Fayyad stressed the idea of a de facto state rather than a unilateral declaration of statehood because of the existence of a congressional resolution (H CON RES 24) of the 106th Congress "expressing congressional opposition to the unilateral declaration of a Palestinian state and urging the president to assert clearly United States opposition to such a unilateral declaration of statehood".

Fayyad's two-year plan of a de facto state sounds much more realistic than Bush's Annapolis promise of an independent state within one year. By putting a two-year ceiling, the Palestinian leader requires Palestinian institutions to work effectively and efficiently, but also puts the ball squarely in the Israeli court where lack of progress in the peace talks will cost the Israelis a heavy price, namely having to accept a reality on the 1967 borders.

Politically, it will be difficult for radical Palestinian groups, whether nationalist or Islamist, to oppose this plan. The Fayyad action plan doesn't compromise on Jerusalem or the right of return and is in line with the consensus issues agreed on by Palestinians.

The methodology of reaching statehood is also interesting here. Coming after the Fatah conference -- shifting from armed resistance to popular non-violent resistance -- the Fayyad plan provides a clear, doable alternative to what President Mahmoud Abbas has opposed, namely the "militarisation of the Intifada and the 'senseless' rockets".

Even Israelis will have a hard-time publicly opposing this plan. It meets rather than contradicts Israeli Prime Minister Benjamin Netanyahu's calls for an economic peace while exposing the futility of continuing any settlement activities in areas that are the focus of this plan for a de facto Palestinian state.
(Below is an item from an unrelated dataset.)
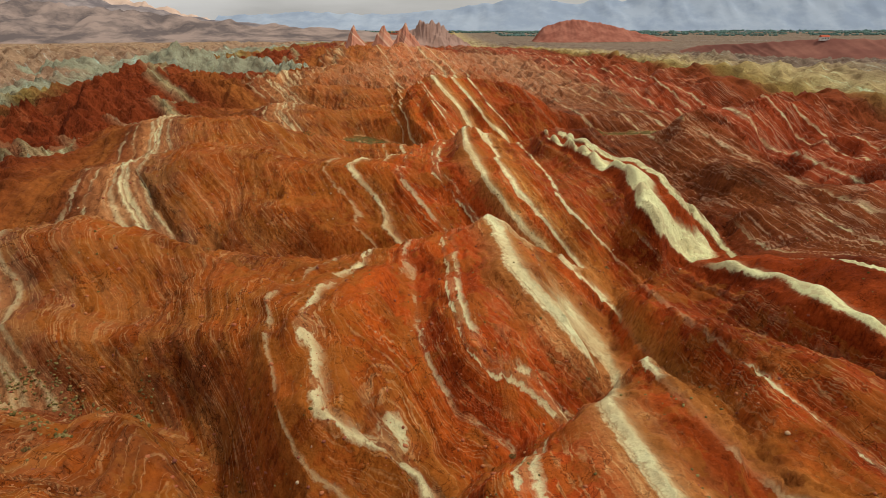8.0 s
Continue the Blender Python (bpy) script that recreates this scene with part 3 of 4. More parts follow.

With this plan, Fayyad has clearly separated what is required of the civilian leadership (Cabinet) and what is expected of the political (presidency).

This is a brilliant plan that works with or without Israeli cooperation. If the Israelis want a negotiated settlement, the plan gives negotiators two years to reach it. However, if the Israelis drag their feet, a Palestinian state will exist in reality by then.

Once these tangible elements of a genuinely viable Palestinian state come into being, all that will be needed is the political will to declare statehood and enjoy worldwide recognition.